5. ESCAPE CLAUSE: If one owner wants out or dies, there should be a buy-out clause allowing the other owners to purchase that partner’s share of the horse at an agreed price. The agreement should also make clear the events that will trigger a sale of the horse. Many disagreements arise because one owner wants the horse sold and the others do not, and the value of a horse can fluctuate wildly due to success or injury.

6. TAX PLANNING: The co-owners of a horse have an undivided percentage interest in the animal. If the owners are participating in the venture to make a profit, there are tax planning issues that should be considered to allow for a maximum return on the investment.

7. THINK AHEAD: Plan for foreseeable events or problems, and where possible, have the agreement reviewed by a lawyer with experience in this area.

A co-ownership agreement for the purchase of a horse does not have to be about profit or be a business. I cannot stress enough the importance of putting down on paper some basic guidelines for the relationship between the co-owners. Without this, a disagreement regarding the maintenance or sale of the horse may quickly deteriorate and the resulting dispute could harm the position of all parties involved as well as end friendships, increase costs and precipitate court action.

Horse syndications

Horse syndication refers to a transaction that can take the legal form of a corporation, partnership, or other vehicle. It involves investors coming together to perform a particular venture, whether it be the purchase of a sport or race horse, stallion, or horse operation, with a view to making a profit on the investment. It is a business.

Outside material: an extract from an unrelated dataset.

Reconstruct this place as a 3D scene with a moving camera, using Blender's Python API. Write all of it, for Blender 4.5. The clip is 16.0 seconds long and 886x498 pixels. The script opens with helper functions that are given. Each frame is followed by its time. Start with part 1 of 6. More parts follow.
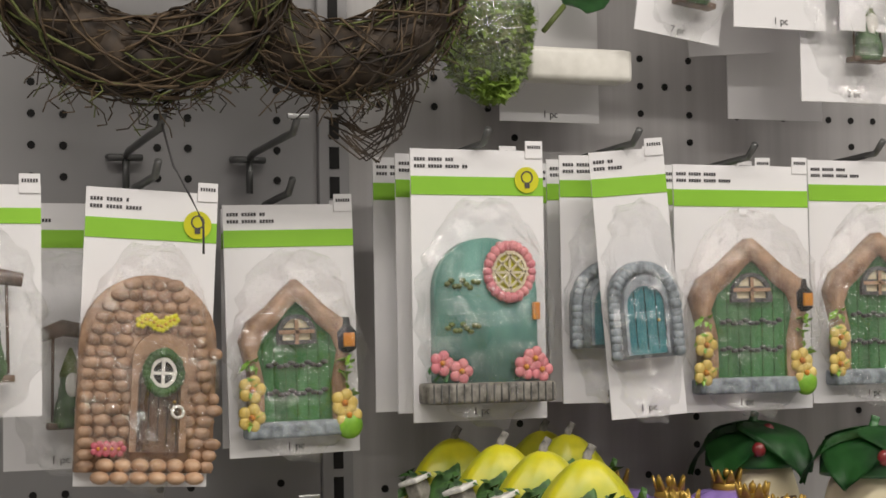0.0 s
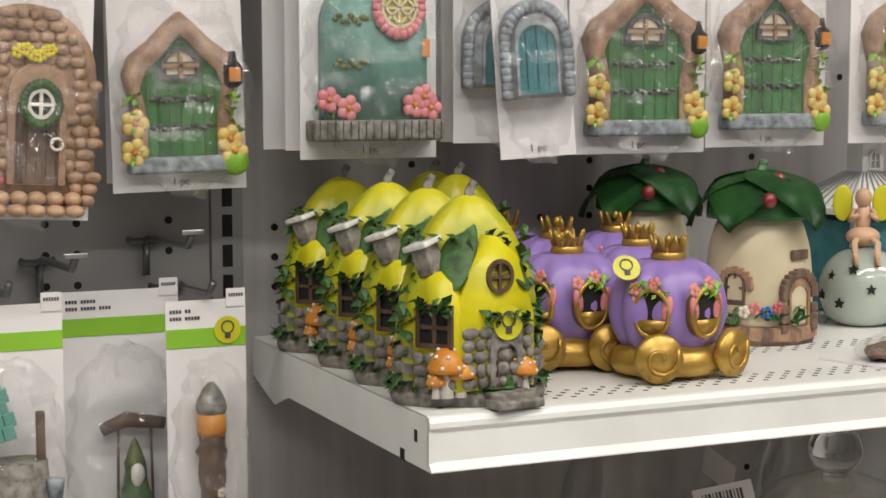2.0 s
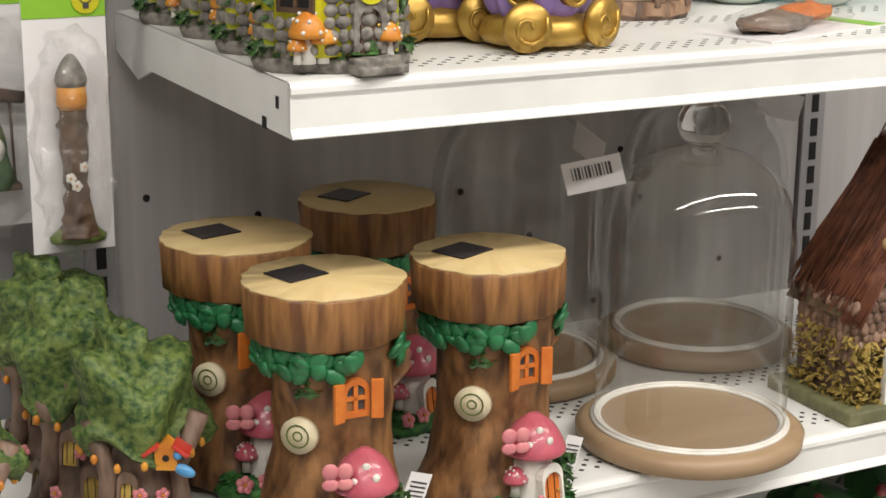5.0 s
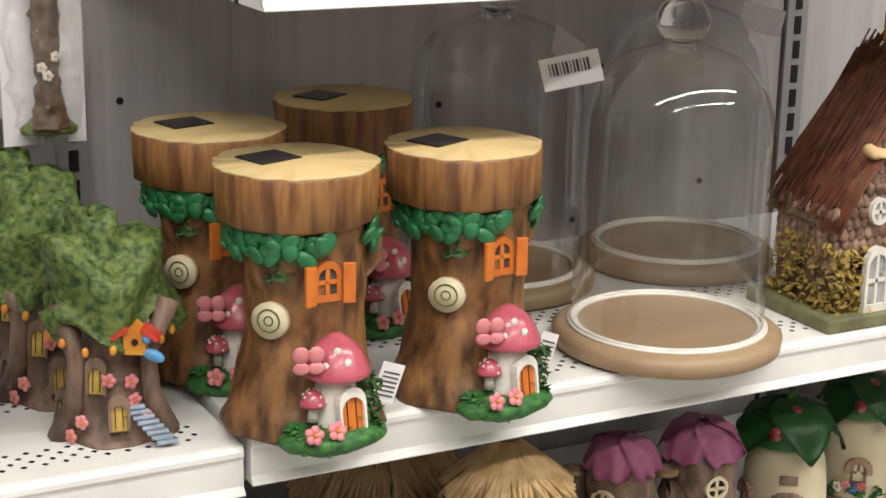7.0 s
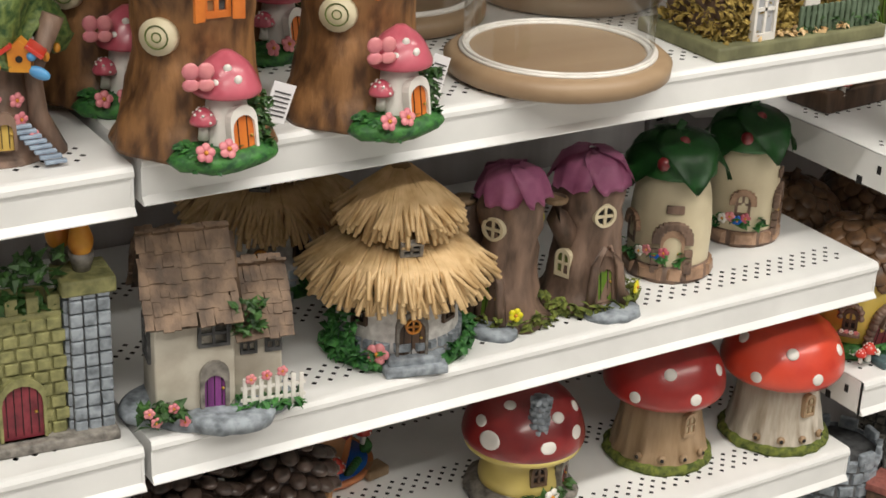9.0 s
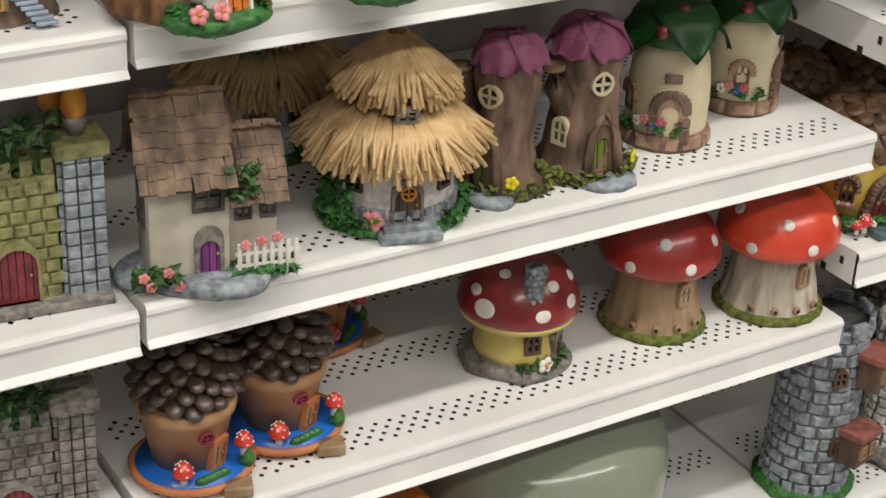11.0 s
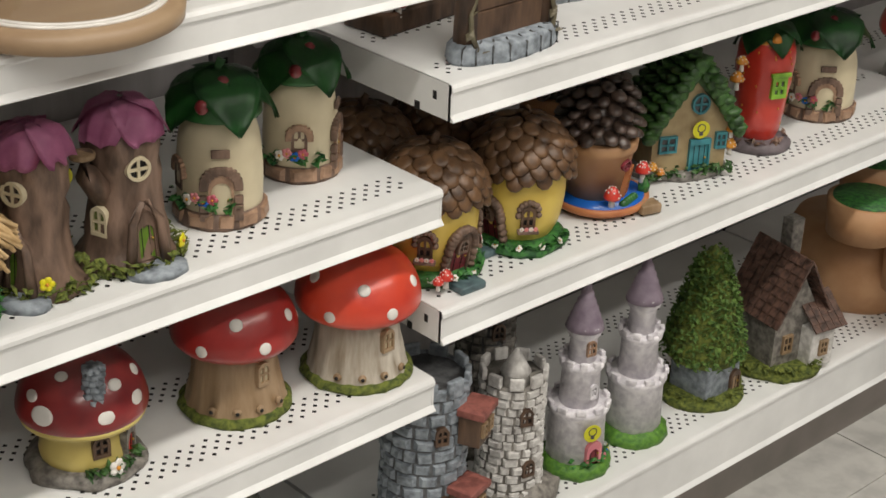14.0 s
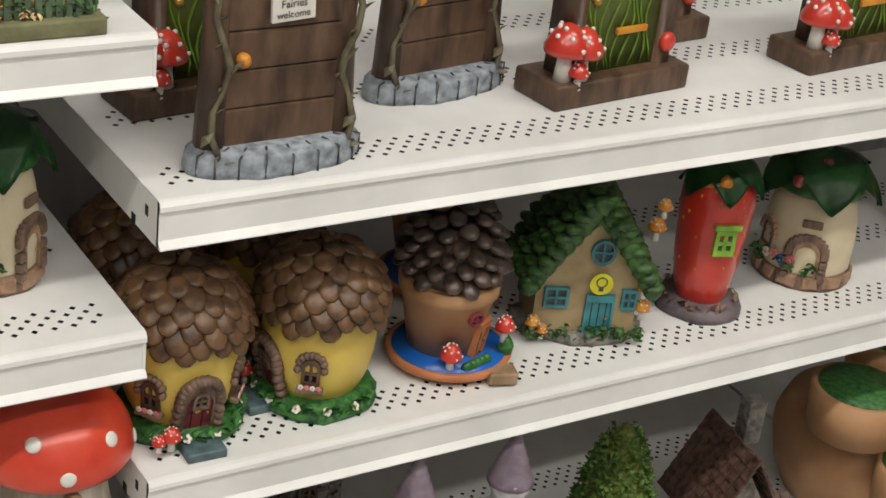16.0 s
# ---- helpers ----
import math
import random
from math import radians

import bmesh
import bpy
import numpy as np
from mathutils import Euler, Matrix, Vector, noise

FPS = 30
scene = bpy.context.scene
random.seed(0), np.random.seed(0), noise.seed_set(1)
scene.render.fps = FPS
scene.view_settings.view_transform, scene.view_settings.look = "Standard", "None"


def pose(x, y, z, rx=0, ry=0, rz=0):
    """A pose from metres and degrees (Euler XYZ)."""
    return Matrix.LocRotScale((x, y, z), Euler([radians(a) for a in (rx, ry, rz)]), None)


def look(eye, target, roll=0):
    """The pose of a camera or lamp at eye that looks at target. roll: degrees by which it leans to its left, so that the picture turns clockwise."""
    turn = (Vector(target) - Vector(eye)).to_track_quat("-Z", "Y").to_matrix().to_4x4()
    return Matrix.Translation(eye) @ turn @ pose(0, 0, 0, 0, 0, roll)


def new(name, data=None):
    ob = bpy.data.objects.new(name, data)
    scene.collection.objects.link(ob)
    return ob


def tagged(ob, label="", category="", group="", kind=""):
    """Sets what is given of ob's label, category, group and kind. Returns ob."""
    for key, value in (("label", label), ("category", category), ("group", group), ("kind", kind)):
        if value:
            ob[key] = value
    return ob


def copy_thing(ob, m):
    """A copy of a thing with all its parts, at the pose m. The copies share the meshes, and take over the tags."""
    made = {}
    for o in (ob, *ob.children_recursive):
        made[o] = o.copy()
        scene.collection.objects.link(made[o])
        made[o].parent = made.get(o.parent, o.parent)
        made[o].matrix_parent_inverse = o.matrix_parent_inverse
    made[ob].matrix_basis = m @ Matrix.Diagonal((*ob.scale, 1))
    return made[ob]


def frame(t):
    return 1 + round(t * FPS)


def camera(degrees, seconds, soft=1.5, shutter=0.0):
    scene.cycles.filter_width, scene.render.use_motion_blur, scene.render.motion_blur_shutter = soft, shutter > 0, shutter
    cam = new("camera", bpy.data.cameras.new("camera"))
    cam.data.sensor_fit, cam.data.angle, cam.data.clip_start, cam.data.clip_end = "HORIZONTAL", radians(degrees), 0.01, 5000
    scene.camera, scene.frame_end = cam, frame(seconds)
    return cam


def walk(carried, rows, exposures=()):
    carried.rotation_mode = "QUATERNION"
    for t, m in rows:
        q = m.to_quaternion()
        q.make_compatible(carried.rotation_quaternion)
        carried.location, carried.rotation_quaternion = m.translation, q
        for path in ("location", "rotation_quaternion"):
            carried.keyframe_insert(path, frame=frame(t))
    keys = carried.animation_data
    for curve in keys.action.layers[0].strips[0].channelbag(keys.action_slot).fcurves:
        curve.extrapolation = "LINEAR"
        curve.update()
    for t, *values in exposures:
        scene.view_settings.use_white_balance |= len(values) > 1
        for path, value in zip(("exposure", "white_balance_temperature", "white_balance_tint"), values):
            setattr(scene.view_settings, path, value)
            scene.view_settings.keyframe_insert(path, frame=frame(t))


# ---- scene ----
cam = camera(29.58, 16.0, soft=1.6)
walk(cam, [
    (0, look((-0.4482, -1.3632, 1.4495), (0.0219, -0.1526, 1.5087), -0.95)),
    (0.5, look((-0.4369, -1.3655, 1.4455), (0.0482, -0.1594, 1.4542), -0.75)),
    (1, look((-0.4277, -1.3636, 1.4404), (0.0685, -0.1629, 1.3932), -0.45)),
    (1.5, look((-0.4212, -1.3611, 1.4322), (0.0876, -0.1689, 1.3325), -0.27)),
    (2, look((-0.4172, -1.3616, 1.4331), (0.1034, -0.1773, 1.3049), -0.12)),
    (2.5, look((-0.4151, -1.3603, 1.4292), (0.1124, -0.1811, 1.2834), -0.09)),
    (3, look((-0.4095, -1.3614, 1.4267), (0.1305, -0.1901, 1.2635), 0.07)),
    (3.5, look((-0.4003, -1.3623, 1.4187), (0.1635, -0.2095, 1.2111), 0.44)),
    (4, look((-0.3938, -1.3620, 1.4102), (0.1771, -0.2241, 1.1473), 0.57)),
    (4.5, look((-0.3946, -1.3600, 1.4026), (0.1799, -0.2324, 1.1050), 0.59)),
    (5, look((-0.3921, -1.3558, 1.3998), (0.1848, -0.2434, 1.0539), 0.57)),
    (5.2, look((-0.3895, -1.3561, 1.3962), (0.1855, -0.2467, 1.0376), 0.67)),
    (7.3, look((-0.3860, -1.3651, 1.3180), (0.2053, -0.2619, 0.9669), 1.34)),
    (7.5, look((-0.3886, -1.3624, 1.3130), (0.2227, -0.2700, 0.9623), 1.38)),
    (8, look((-0.3879, -1.3692, 1.3033), (0.2563, -0.3116, 0.9078), 1.56)),
    (8.5, look((-0.3917, -1.3724, 1.2953), (0.2555, -0.3419, 0.8380), 1.92)),
    (9, look((-0.3910, -1.3736, 1.2902), (0.2433, -0.3623, 0.7755), 2.37)),
    (9.2, look((-0.3918, -1.3697, 1.2891), (0.2392, -0.3663, 0.7553), 2.59)),
    (11.3, look((-0.3862, -1.3730, 1.2825), (0.2331, -0.4053, 0.6742), 2.82)),
    (11.5, look((-0.3828, -1.3657, 1.2875), (0.2542, -0.4115, 0.6762), 2.68)),
    (12, look((-0.3616, -1.3667, 1.2974), (0.3415, -0.4572, 0.6904), 2.53)),
    (12.5, look((-0.3355, -1.3635, 1.2989), (0.4249, -0.4949, 0.7012), 2.44)),
    (13, look((-0.3057, -1.3666, 1.2986), (0.4798, -0.5154, 0.7084), 2.25)),
    (13.5, look((-0.2709, -1.3615, 1.3020), (0.5317, -0.5261, 0.7122), 2.80)),
    (14, look((-0.2404, -1.3743, 1.2969), (0.5676, -0.5327, 0.7233), 2.49)),
    (14.5, look((-0.1647, -1.3477, 1.2924), (0.6317, -0.4637, 0.7685), 1.80)),
    (15, look((-0.0267, -1.3051, 1.2887), (0.7721, -0.4177, 0.7744), 2.46)),
    (15.5, look((0.1269, -1.2866, 1.2845), (0.8943, -0.4070, 0.7124), 3.96)),
    (16, look((0.3252, -1.3089, 1.2696), (0.9781, -0.3479, 0.6865), 7.15)),
], exposures=[(0, -0.18), (3, 0.0), (5, 0.2), (7.5, 0.33), (9, 0.15), (12, 0.0), (16, -0.12)])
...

In most syndications, the role of the investors is relatively passive. There may be one managing partner or experienced horse person that takes the role of management and control of the horse operation.

Syndications can provide a mechanism whereby people who could not afford to participate in the horse business may do so. Often, there is some tax advantage to participation in a syndicate.

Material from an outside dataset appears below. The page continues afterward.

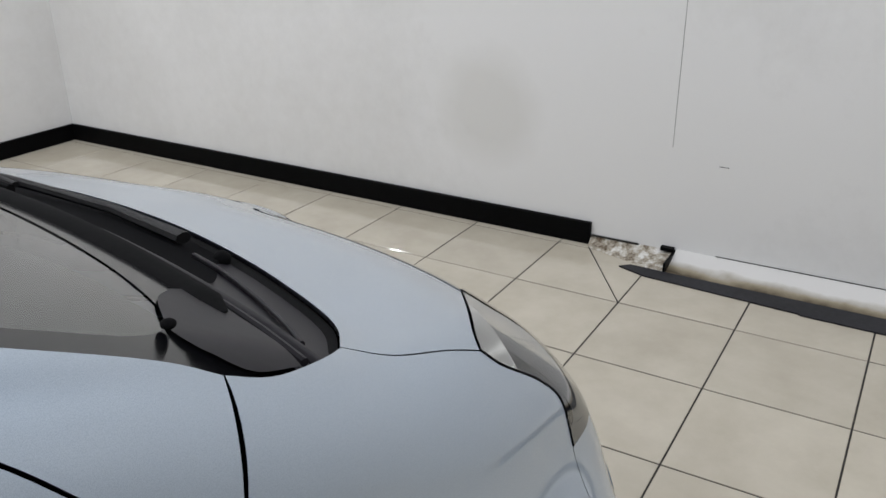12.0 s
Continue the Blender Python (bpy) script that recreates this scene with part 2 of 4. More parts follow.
def tube(points, radius, n=10, flat=1.0, closed=False):
    """A round bar along points; radius may be a number or one per point."""
    pts = [Vector(p) for p in points]
    bm = bmesh.new()
    rings = []
    up = Vector((0.013, 0.021, 1))
    for i, p in enumerate(pts):
        a = pts[i - 1] if (i or closed) else p
        b = pts[(i + 1) % len(pts)] if (i < len(pts) - 1 or closed) else p
        t = (b - a).normalized()
        u = t.cross(up).normalized()
        v = u.cross(t)
        r = radius[i] if isinstance(radius, (list, tuple)) else radius
        rings.append([bm.verts.new(p + u * r * math.cos(2 * math.pi * k / n) + v * r * flat * math.sin(2 * math.pi * k / n)) for k in range(n)])
    pairs = list(zip(rings, rings[1:])) + ([(rings[-1], rings[0])] if closed else [])
    for a, b in pairs:
        for k in range(n):
            bm.faces.new((a[k], a[(k + 1) % n], b[(k + 1) % n], b[k]))
    if not closed:
        bm.faces.new(rings[0])
        bm.faces.new(rings[-1])
    return bm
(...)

Partnerships usually consist of a number of investors that come together to perform a specific business venture. When two or more people carry on a business together with a view to making a profit, they have formed a partnership. Each partner has some degree of personal involvement and control and is entitled to a share of the profits – and also liable for a share of any loss.

There are two main advantages to using a partnership. The first is its ease of formation and dissolution. You don’t have to file or register anything to be a partnership; you just agree to be partners. A partnership may also be registered formally with the provincial government – filing fees are low. Dissolution of the partnership takes place when one partner gives notice of dissolution or, where the partnership has been created for a fixed term, at the end of the fixed term.

The second advantage is its flexible management structure. The relationship between the partners is contractual. The partners can draw up an agreement between themselves dealing with the management of the partnership, distribution of profits, liabilities, and anything else they feel is important. As such, the partnership can be organized to accommodate a variety of business arrangements. Syndications are a form of partnership.

Income and loss flow through the partnership to the individual partners and are shared equally or in accordance with their partnership agreement. The income or loss must be included in the partners’ personal annual tax filings.

Every partner is jointly and severally liable with the other partners for all debts and obligations of the partnership incurred while a partner. Further, partners are jointly and severally liable in respect of any wrongful acts or omissions by any partner acting for the partnership and for the misapplication of any money or property received for, or in the custody of, the partnership.

To be ‘severally liable’ means that a partner can be sued independently for the whole amount of the loss. That partner would then have to go after the other partners to recover whatever contribution they were supposed to make under the partnership agreement.

To protect yourself from this situation, maintain an active role in the partnership. If you sit back and trust others to run the business, you may end up paying when the creditors come knocking.

A ‘limited partnership’ consists of one or more partners who act as general partners and others who act as limited partners. A limited partner is only liable for the debts of a limited partnership to the extent of the monies he or she provided. A limited partner must not take a controlling interest in the partnership. Limited partnerships are used extremely rarely in the horse industry. Do not confuse them with the limited liability corporations available in the United States. LLCs, as they are known, do not exist in Canada.


The corporation has special properties that make its use beneficial. Legally, a corporation is treated like a person. It can own property, buy and sell, and must submit regular tax returns. The debts of the corporation are its own. Creditors must claim against the corporation for monies owing to them by the corporation. Creditors cannot go behind the corporation to claim against the people who control it (with some limited exceptions). This characteristic of limited liability makes the corporation a popular choice for money-making ventures, especially where the risks are high and the investors want to protect their other assets from possible claims by creditors.

Income earned by a corporation is taxed at the corporate level, which is lower than the tax on most individuals. Shareholders have the option of removing money from the corporation in the form of dividends, which are taxable at a special rate, or leaving profits in the corporation for use in other money-making enterprises.

Another benefit to the corporation is its longevity. Companies never die if properly maintained. If the horse venture is to be a long-term investment, it makes sense to use a vehicle that will continue to exist as the various partners in the venture pass away or lose interest.

A disadvantage of forming a corporation is that, for income tax purposes, the income earned by a corporation cannot be sheltered by losses incurred by the shareholders personally. Similarly, the losses incurred by the corporation cannot be flowed through to the shareholders and offset against other income they earned.

Multiple co-ownerships in any form make available the joy of owning and watching a good horse perform and succeed. It also helps the sport to succeed – the more quality horses introduced into the sport in Canada, the better the industry. With care (and if Revenue Canada cooperates), we should see more of these cooperative efforts.